An estimated one million Iraqis living outside Iraq are expected to take part in the country's elections for a transitional national assembly at the end of this month.
The International Organization for Migration's Iraq Out-of-Country Voting Program is working to inform and register Iraqi expatriates who are eligible to vote.
From Amman, Jordan, the program's spokeswoman Monique De Groot said potential voters must be at least 18-years-old, prove their identity and show evidence of their Iraqi nationality.
"Iraqis must be able to prove their eligibility with at least two documents that have been issued by a state, or a state agency or an international institution," she explained. "Such documents could be a passport, a marriage certificate, a military document, or a driver's license."
She added that security is a legitimate concern at polling stations outside the country, as well.
"I'm not saying that we do expect security problems, but security is an obvious issue that we have to take into account very seriously, with implementation of the operation," she added. "So, we do work very closely together with the host government on the issue and their particular department within the government, to take care of public security."
Iraqis overseas must register in person, at polling stations in cities in 14 different countries. These countries are Australia, Britain, Canada, Denmark, France, Germany, Iran, Jordan, the Netherlands, Sweden, Syria, Turkey, the United Arab Emirates, and the United States.
Registration lasts a week, from January 17 to January 23. After that, registered voters overseas must return to the polling station to cast their ballots from January 28-30.
Mohamad Hanon, an Iraqi adviser to the program in the United States, says he thinks his fellow Iraqis are, in his words, "excited and eager" to participate.
"For them, it's historical and it's the very first time for them to exercise their democratic right to decide who is going to run the country," he noted.
Mr.

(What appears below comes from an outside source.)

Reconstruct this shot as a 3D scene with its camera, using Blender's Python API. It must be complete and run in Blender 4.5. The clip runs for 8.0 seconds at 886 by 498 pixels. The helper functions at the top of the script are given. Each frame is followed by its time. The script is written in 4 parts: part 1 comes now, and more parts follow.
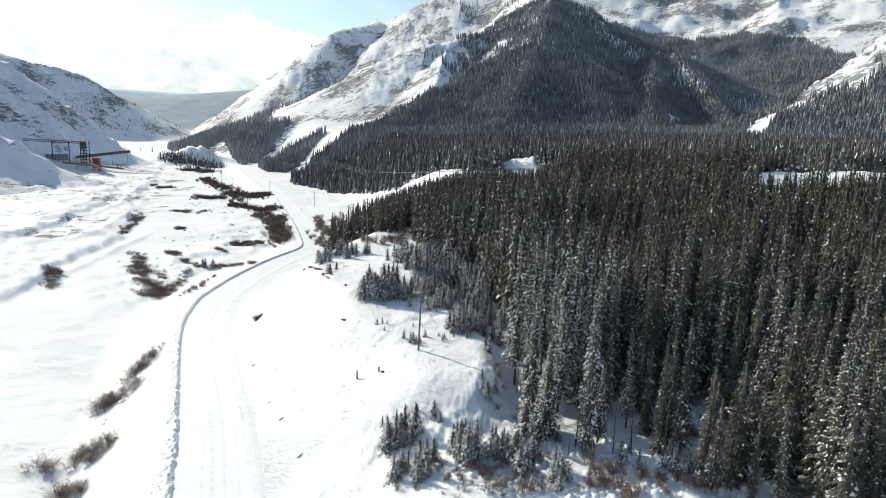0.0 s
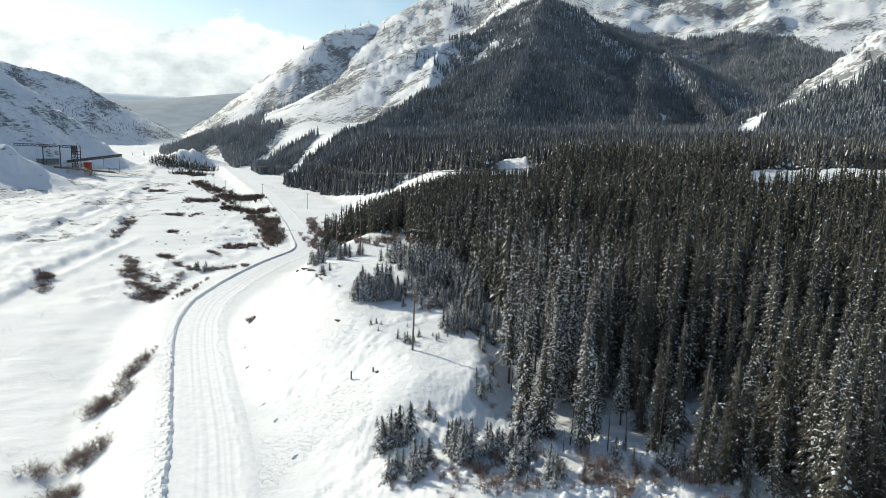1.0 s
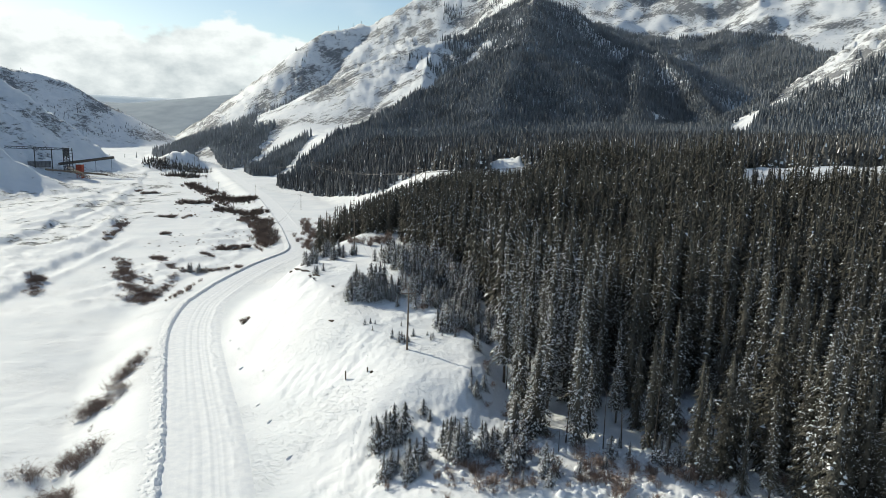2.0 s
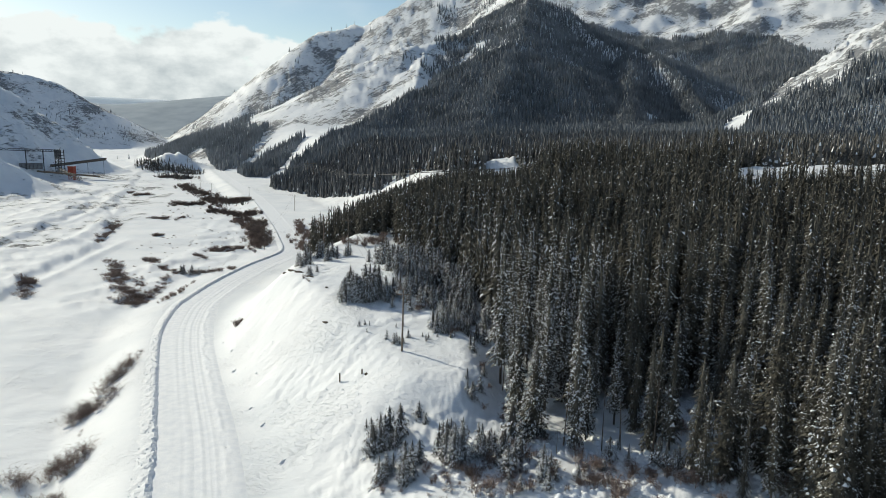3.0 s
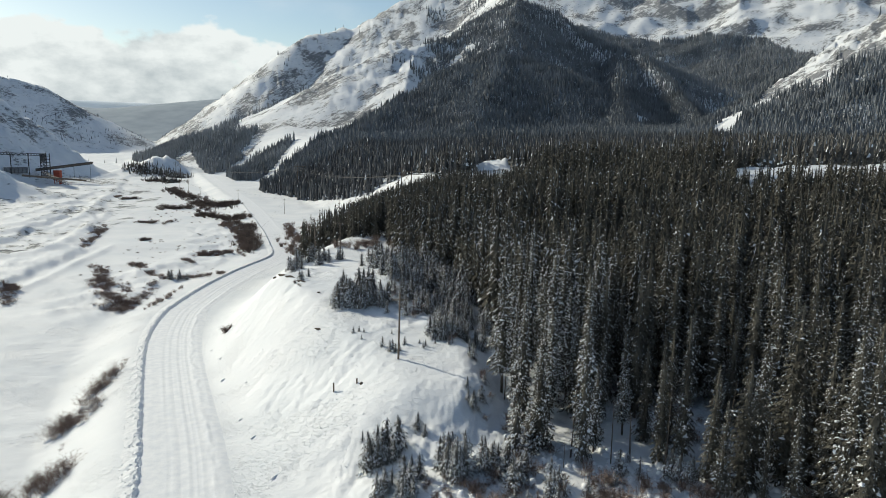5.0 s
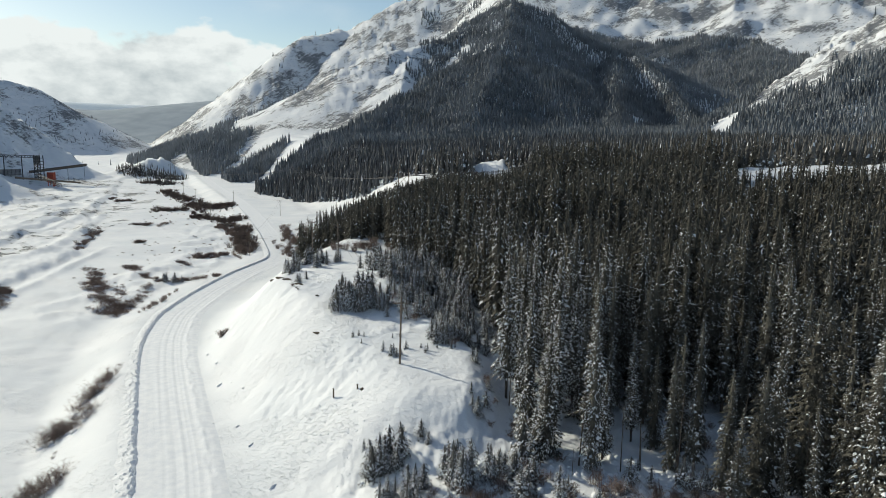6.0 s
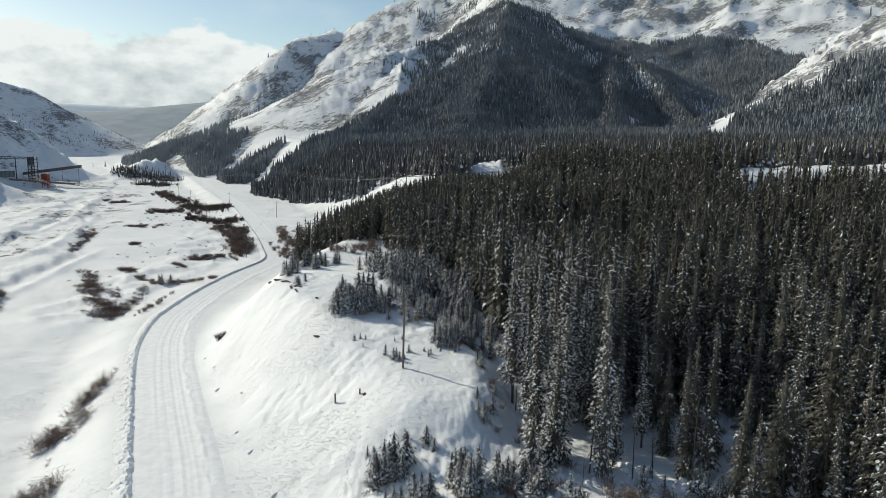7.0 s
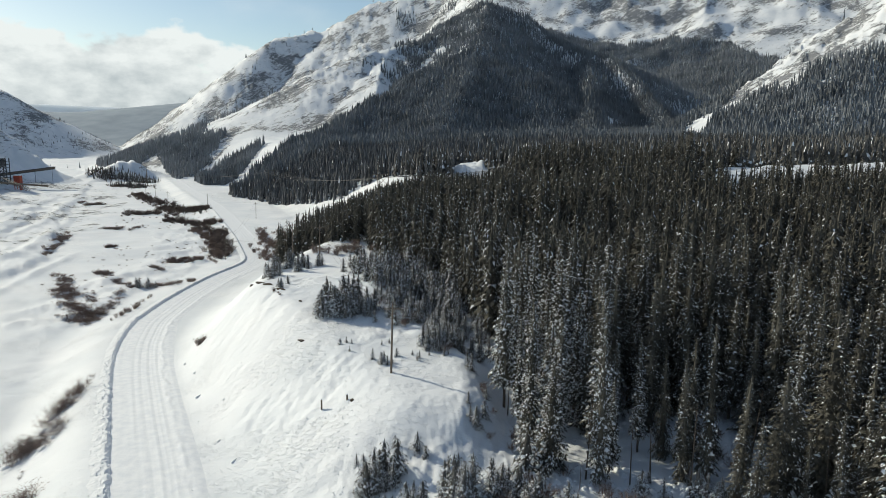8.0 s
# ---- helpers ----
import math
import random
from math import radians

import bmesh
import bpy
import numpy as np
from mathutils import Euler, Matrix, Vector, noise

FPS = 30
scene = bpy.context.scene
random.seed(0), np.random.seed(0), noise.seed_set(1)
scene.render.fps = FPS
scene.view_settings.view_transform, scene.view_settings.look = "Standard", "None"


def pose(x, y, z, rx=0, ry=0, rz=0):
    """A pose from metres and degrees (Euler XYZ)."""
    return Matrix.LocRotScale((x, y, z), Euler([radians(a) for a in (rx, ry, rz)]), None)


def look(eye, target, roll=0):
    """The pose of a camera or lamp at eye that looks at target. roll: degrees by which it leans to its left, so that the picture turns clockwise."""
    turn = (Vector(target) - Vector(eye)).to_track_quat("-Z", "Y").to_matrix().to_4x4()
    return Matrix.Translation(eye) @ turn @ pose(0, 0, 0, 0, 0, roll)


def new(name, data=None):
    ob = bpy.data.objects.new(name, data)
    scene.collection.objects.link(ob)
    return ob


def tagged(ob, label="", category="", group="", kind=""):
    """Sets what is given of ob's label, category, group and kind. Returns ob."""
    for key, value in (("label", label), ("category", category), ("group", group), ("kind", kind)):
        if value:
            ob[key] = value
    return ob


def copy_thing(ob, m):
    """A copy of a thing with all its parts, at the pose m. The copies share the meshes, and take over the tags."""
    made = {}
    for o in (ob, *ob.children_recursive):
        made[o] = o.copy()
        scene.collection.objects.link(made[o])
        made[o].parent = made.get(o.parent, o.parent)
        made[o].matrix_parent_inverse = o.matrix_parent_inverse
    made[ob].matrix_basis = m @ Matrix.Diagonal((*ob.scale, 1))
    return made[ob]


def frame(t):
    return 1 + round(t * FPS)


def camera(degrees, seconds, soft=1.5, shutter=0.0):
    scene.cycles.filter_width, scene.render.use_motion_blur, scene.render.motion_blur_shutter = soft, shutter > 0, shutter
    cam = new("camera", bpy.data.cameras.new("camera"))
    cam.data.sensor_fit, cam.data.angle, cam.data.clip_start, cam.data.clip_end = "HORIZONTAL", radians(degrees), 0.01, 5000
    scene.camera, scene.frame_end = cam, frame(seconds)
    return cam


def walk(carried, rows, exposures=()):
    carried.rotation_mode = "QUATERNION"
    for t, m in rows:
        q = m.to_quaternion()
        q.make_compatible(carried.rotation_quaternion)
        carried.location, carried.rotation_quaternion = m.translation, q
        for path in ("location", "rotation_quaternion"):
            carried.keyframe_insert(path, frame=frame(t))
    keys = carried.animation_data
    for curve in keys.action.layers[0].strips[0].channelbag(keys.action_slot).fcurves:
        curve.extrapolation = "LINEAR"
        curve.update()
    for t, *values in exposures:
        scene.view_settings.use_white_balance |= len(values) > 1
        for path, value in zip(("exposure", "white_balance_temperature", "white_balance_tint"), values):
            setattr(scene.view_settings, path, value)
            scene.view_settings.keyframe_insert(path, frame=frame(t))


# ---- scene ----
cam = camera(64.63, 8.0, soft=0.6)
PATH = [
    (0.0, (0.13, -2.509, 56.135), (-2.723, 95.831, 38.217), 2.178),
    (0.5, (0.194, -2.5, 55.972), (-2.222, 95.891, 38.182), 1.933),
    (1.0, (0.233, -2.517, 55.838), (-1.741, 95.885, 38.146), 1.719),
    (1.5, (0.308, -2.48, 55.689), (-1.264, 95.94, 38.056), 1.544),
    (3.0, (0.186, -0.903, 55.19), (-0.172, 97.56, 37.728), 1.247),
    (3.5, (0.0, 0.0, 55.0), (0.0, 98.481, 37.635), 1.2),
    (4.0, (-0.216, 1.047, 54.784), (0.147, 99.549, 37.545), 1.149),
    (4.5, (-0.526, 2.092, 54.65), (0.194, 100.608, 37.501), 1.094),
    (6.0, (-1.815, 5.534, 54.144), (-0.142, 104.097, 37.334), 0.97),
    (6.5, (-2.362, 6.613, 53.973), (-0.37, 105.185, 37.253), 0.941),
    (7.0, (-2.904, 7.714, 53.806), (-0.613, 106.293, 37.161), 0.902),
    (7.5, (-3.423, 8.93, 53.574), (0.05, 107.49, 37.025), 0.887),
    (8.0, (-4.01, 10.108, 53.412), (1.137, 108.607, 36.935), 0.844),
]
walk(cam, [(t, look(eye, to, roll)) for t, eye, to, roll in PATH],
     exposures=[(0.0, 0.55, 6480, 4), (0.5, 0.42, 6480, 4), (1.0, 0.34, 6480, 4), (1.5, 0.26, 6480, 4), (3.0, 0.06, 6480, 4),
                (4.0, 0.02, 6480, 4), (8.0, 0.0, 6480, 4)])

# ---- light: winter sun ahead and to the side, cloud bank low in the sky ----
SUN_AZ, SUN_EL = radians(-51), radians(25)
to_sun = Vector((math.sin(SUN_AZ) * math.cos(SUN_EL), math.cos(SUN_AZ) * math.cos(SUN_EL), math.sin(SUN_EL)))
sun = new("sun", bpy.data.lights.new("sun", "SUN"))
sun.data.energy, sun.data.angle, sun.data.color = 4.08, radians(0.6), (1.0, 0.91, 0.76)
sun.matrix_world = look(to_sun * 100, (0, 0, 0))

world = bpy.data.worlds.new("winter_sky")
scene.world = world
world.use_nodes = True


def sky_nodes():
    nt = world.node_tree
    nt.nodes.clear()
    n = nt.nodes.new
    out, mix = n("ShaderNodeOutputWorld"), n("ShaderNodeMixShader")
    clear_sky, cloud_sky = n("ShaderNodeBackground"), n("ShaderNodeBackground")
    sky = n("ShaderNodeTexSky")
    sky.sky_type, sky.sun_disc = "NISHITA", False
    sky.sun_elevation, sky.sun_rotation = SUN_EL, SUN_AZ
    sky.altitude, sky.air_density, sky.dust_density, sky.ozone_density = 900, 1.0, 0.9, 1.0
    clear_sky.inputs["Strength"].default_value = 0.095
    cloud_sky.inputs["Strength"].default_value = 0.9
    coord, sep, stretch = n("ShaderNodeTexCoord"), n("ShaderNodeSeparateXYZ"), n("ShaderNodeMapping")
    stretch.inputs["Scale"].default_value = (1.0, 1.0, 1.7)
    stretch.inputs["Location"].default_value = (0.35, 0.1, 0.0)
    link = nt.links.new

    def calc(op, p, q):
        k = n("ShaderNodeMath")
        k.operation = op
        for i, v in enumerate((p, q)):
            if isinstance(v, (int, float)):
                k.inputs[i].default_value = v
            else:
                link(v, k.inputs[i])
        return k.outputs[0]

    def puffs(scale, detail, rough):
        tex = n("ShaderNodeTexNoise")
        tex.inputs["Scale"].default_value, tex.inputs["Detail"].default_value = scale, detail
        tex.inputs["Roughness"].default_value = rough
        link(stretch.outputs[0], tex.inputs["Vector"])
        return tex.outputs["Fac"]

    link(coord.outputs["Generated"], sep.inputs[0])
    link(coord.outputs["Generated"], stretch.inputs["Vector"])
    # a bank of cumulus along the horizon, torn at its upper edge, and thin wisps above it
    big, fine = puffs(9.0, 8, 0.5), puffs(15.0, 8, 0.55)
    bank = calc("ADD", calc("MULTIPLY", calc("SUBTRACT", 0.098, sep.outputs["Z"]), 42.0), calc("MULTIPLY", calc("SUBTRACT", big, 0.5), 7.0))
    ramp = n("ShaderNodeMapRange")
    ramp.interpolation_type = "SMOOTHSTEP"
    ramp.inputs["From Min"].default_value, ramp.inputs["From Max"].default_value = -0.3, 0.2
    link(bank, ramp.inputs["Value"])
    wisp = n("ShaderNodeMapRange")
    wisp.interpolation_type = "SMOOTHSTEP"
    wisp.inputs["From Min"].default_value, wisp.inputs["From Max"].default_value, wisp.inputs["To Max"].default_value = 0.48, 0.75, 0.55
    link(puffs(3.0, 7, 0.5), wisp.inputs["Value"])
    cover = calc("MAXIMUM", ramp.outputs[0], wisp.outputs[0])
    shade = n("ShaderNodeValToRGB")
    shade.color_ramp.elements[0].position, shade.color_ramp.elements[0].color = 0.30, (0.50, 0.55, 0.59, 1)
    shade.color_ramp.elements[1].position, shade.color_ramp.elements[1].color = 0.53, (0.97, 0.99, 1.0, 1)
    link(calc("ADD", calc("MULTIPLY", fine, 0.7), calc("MULTIPLY", sep.outputs["Z"], 1.6)), shade.inputs["Fac"])
    link(shade.outputs[0], cloud_sky.inputs["Color"])
    link(sky.outputs[0], clear_sky.inputs["Color"])
    link(cover, mix.inputs[0])
    link(clear_sky.outputs[0], mix.inputs[1])
    link(cloud_sky.outputs[0], mix.inputs[2])
    link(mix.outputs[0], out.inputs[0])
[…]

Hanon says he does not know whether most members of the Iraqi community in the United States are Arabs or Kurds, Christians or Muslims, Sunnis or Shias. But he says he believes the overseas bloc will be an important voice in the overall results.
"Over the course of years, during the Baathist regime, during Saddam's period, iraqis have fled, a large number of Iraqis fled the country," he said. "The numbers are said to be somewhere between three and five million expats. So, given that number and given how many people are going to vote, I would say there will be a significant influence or impact on the election, itself."
In the United States, polling sites will be set up in five cities -- Chicago, Illinois; Detroit, Michigan; Los Angeles, California; Nashville, Tennesee; and Washington, DC.
One potential voter is Sarhad Jammo, the Iraqi-American bishop of a Catholic Chaldean church in San Diego, California.
Bishop Jammo says there are 30,000 ethnic Iraqis living in the San Diego-area, all of whom want to exercise their rights to participate in the democratic process to build a new Iraq. He adds, though, that many of them believe it is not fair that the nearest polling station to his city is three hours away by car.
"And that will create in the heart of the people a feeling of frustration and of, just, protest, and maybe boycotting it [the election] because they say that's what they [the organizers] want," he said. "They want to bar us from going to polls."
The U.S. spokesman for the Iraq Out-of-Country Voting Program, Jeremy Copeland, says the U.S. cities were chosen based on concentration of the local Iraqi community there.
"We think about one-third of Iraqis, just over one-third, actually, are around Detroit and places like Southfield and Dearborn [Michigan]," he explained. "We're looking at probably about 125,000 Iraqis there. Also, a large population in Chicago. There's a significant population in Nashville, Kurdish, in particular. Also a large population in San Francisco, Los Angeles and San Diego, as well as [Washington,] DC. And, then, there are pockets all over the place -- New York, Washington state, Texas, Arizona, Nebraska."
Mr. Copeland said Iraqis often raise questions about the voting center locations at town hall meetings that have been held in the five U.S. cities. But he added that potential voters also want to know more about the elections themselves, and the more than 100 political groups that are slated to run.